Bahrain says a third soldier has died after an attack this week by Yemeni rebels on the Saudi border

This is a locator map for the Gulf Cooperation Council member states: Saudi Arabia, Bahrain, Qatar, Oman, Kuwait and United Arab Emirates. (AP Photo)

This is a locator map for the Gulf Cooperation Council member states: Saudi Arabia, Bahrain, Qatar, Oman, Kuwait and United Arab Emirates. (AP Photo)

DUBAI, United Arab Emirates (AP) — Bahrain’s military said a third soldier died of his wounds on Wednesday after an attack by Yemeni rebels on a Bahraini contingent patrolling Saudi Arabia’s southern border.

The attack on Monday, which also wounded a number of soldiers, threatened recent progress in winding down Saudi Arabia’s eight-year war against the Iran-aligned rebels, known as Houthis. The rebels have not commented on the attack.

Bahrain says the rebels launched an unprovoked drone attack on the soldiers. Bahrain and its close ally Saudi Arabia condemned the attack, and the Saudi-led military coalition said it had “the right to respond at the appropriate time and place.”

The Pentagon condemned the attack in a statement Wednesday. “Such unacceptable attacks threaten the longest period of calm since the war in Yemen began,” it said.

It was unclear what impact the attack would have on the ongoing peace efforts.

Yemen’s war began in 2014 when the Houthis swept down from their northern stronghold and seized the capital, Sanaa, along with much of the country’s north. A Saudi-led coalition intervened in 2015 to try to restore the internationally recognized government to power.
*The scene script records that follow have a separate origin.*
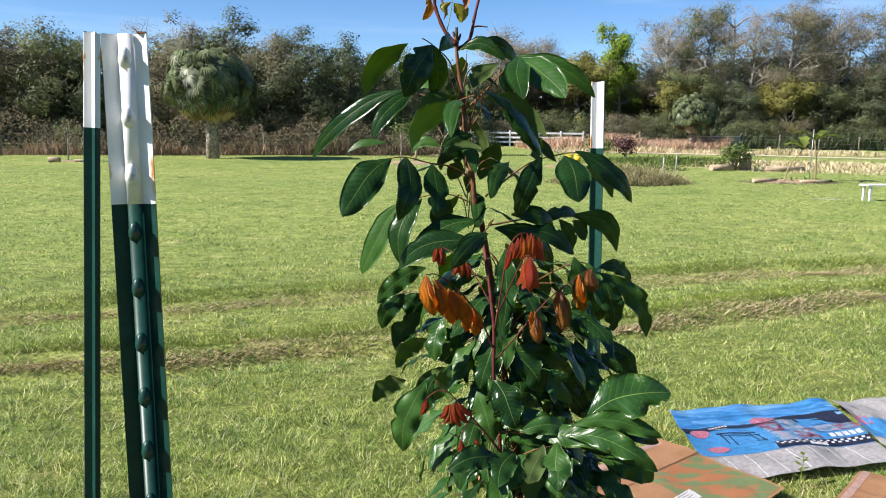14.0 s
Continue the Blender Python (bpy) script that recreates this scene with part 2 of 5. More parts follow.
def block(bm, size, at=(0, 0, 0), turn=None, bevel=0.0):
    r = bmesh.ops.create_cube(bm, size=1.0)
    bmesh.ops.scale(bm, vec=size, verts=r["verts"])
    if bevel:
        edges = list({e for v in r["verts"] for e in v.link_edges})
        made = bmesh.ops.bevel(bm, geom=edges, offset=bevel, segments=1, affect="EDGES")
        vs = list({v for f in made["faces"] for v in f.verts} | {v for v in r["verts"] if v.is_valid})
    else:
        vs = r["verts"]
    if turn is not None:
        bmesh.ops.transform(bm, matrix=turn, verts=vs)
    bmesh.ops.translate(bm, vec=at, verts=vs)


def mesh_np(name, v, f, material):
    me = bpy.data.meshes.new(name)
    me.vertices.add(len(v))
    me.vertices.foreach_set("co", np.asarray(v, float).ravel())
    me.loops.add(f.size)
    me.loops.foreach_set("vertex_index", f.ravel())
    me.polygons.add(len(f))
    me.polygons.foreach_set("loop_start", np.arange(len(f)) * f.shape[1])
    me.update(calc_edges=True)
    me.materials.append(material)
    return me


# ---- ground ----
def furrow(which, x):
    """The line of one of the two furrows: its y at x."""
    bend = 0.06 * np.sin(1.3 * x) + 0.04 * np.sin(2.9 * x + 1)
    return (8.55 + 0.12 * x if which else 6.55 + 0.10 * x + 0.012 * np.minimum(x * x, 60)) + bend


def ridge(x, y):
    """Two shallow old furrows that cross the field, and a gentle unevenness."""
    h = 0.0
    for which, deep, wide in ((0, 0.14, 0.2), (1, 0.1, 0.26)):
        s = (y - furrow(which, x)) / wide
        h += -deep * math.exp(-s * s) + 0.65 * deep * math.exp(-((s - 2.0) ** 2) * 0.5)
    near = math.exp(-((x / 14) ** 2) - (((y - 5) / 14) ** 2))
    return h + near * 0.035 * noise.noise(Vector((x * 0.9, y * 0.9, 0.0))) + 0.02 * noise.noise(Vector((x * 0.25, y * 0.25, 7.0)))


def spread(lo, hi, dense_lo, dense_hi, step, grow):
    vals = list(np.arange(dense_lo, dense_hi + 1e-6, step))
    s, v = step, dense_hi
    while v < hi:
        s *= grow
        v += s
        vals.append(v)
    s, v = step, dense_lo
    while v > lo:
        s *= grow
        v -= s
        vals.insert(0, v)
    return vals


gx, gy = spread(-2500, 2500, -9, 11, 0.2, 1.16), spread(-600, 4000, 1.0, 12, 0.12, 1.12)
gv = [(x, y, ridge(x, y)) for y in gy for x in gx]
w = len(gx)
gf = [(j * w + i, j * w + i + 1, (j + 1) * w + i + 1, (j + 1) * w + i) for j in range(len(gy) - 1) for i in range(w - 1)]
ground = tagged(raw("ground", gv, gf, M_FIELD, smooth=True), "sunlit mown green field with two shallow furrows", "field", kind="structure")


def blades(name, count, place, height, width, lean, material, seed, simple=False):
    """Many grass blades as one mesh: each a bent, tapered strip of two faces, or one long triangle."""
    rs = np.random.RandomState(seed)
    xy = place(rs, count)
    z = np.array([ridge(x, y) for x, y in xy])
    h = height(rs, xy)
    a = rs.uniform(0, 2 * math.pi, len(xy))
    t = rs.uniform(0, 2 * math.pi, len(xy))
    k = rs.uniform(0.2, 1.0, len(xy)) * lean * h
    wd = width(rs, xy) / 2
    side = np.stack([np.cos(a) * wd, np.sin(a) * wd, 0 * a], 1)
    tilt = np.stack([np.cos(t) * k, np.sin(t) * k, 0 * a], 1)
    root = np.column_stack([xy, z - 0.01])
    mid = root + tilt * 0.35 + np.stack([0 * a, 0 * a, h * 0.6], 1)
    top = root + tilt + np.stack([0 * a, 0 * a, h * (1.0 - 0.25 * lean)], 1)
    nb = len(xy)
    if simple:
        me = mesh_np(name, np.stack([root - side, root + side, top], 1).reshape(-1, 3), np.arange(nb * 3).reshape(-1, 3), material)
        return new(name, me)
    v = np.stack([root - side, root + side, mid + side * 0.8, mid - side * 0.8, top], 1).reshape(-1, 3)
    me = bpy.data.meshes.new(name)
    me.vertices.add(nb * 5)
    me.vertices.foreach_set("co", v.ravel())
    base = np.arange(nb)[:, None] * 5
    loops = (base + np.array([0, 1, 2, 3, 3, 2, 4])).ravel()
    me.loops.add(len(loops))
    me.loops.foreach_set("vertex_index", loops)
    starts = (np.arange(nb)[:, None] * 7 + np.array([0, 4])).ravel()
    me.polygons.add(nb * 2)
    me.polygons.foreach_set("loop_start", starts)
    me.update(calc_edges=True)
    me.materials.append(material)
    return new(name, me)


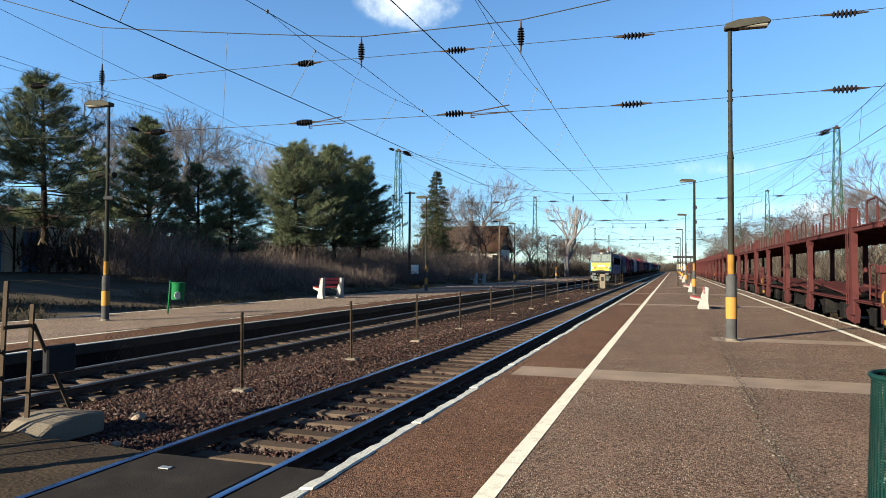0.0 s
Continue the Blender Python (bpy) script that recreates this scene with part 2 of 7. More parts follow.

The fighting soon devolved into a stalemated proxy war between Saudi Arabia and Iran, causing widespread hunger and misery in Yemen, which even before the conflict had been the Arab world’s poorest country. The war has killed more than 150,000 people, including fighters and civilians, and created one of the world’s worst humanitarian disasters, killing tens of thousands more.

Saudi Arabia and Iran restored diplomatic relations earlier this year in a deal brokered by China. Earlier this month, Saudi Arabia welcomed a Houthi delegation for peace talks, saying the negotiations had “positive results.”

A U.N.-brokered cease-fire largely halted the violence, and Yemen has seen only sporadic clashes since the truce expired nearly a year ago.

Bahrain’s military announced the third death on its social media sites.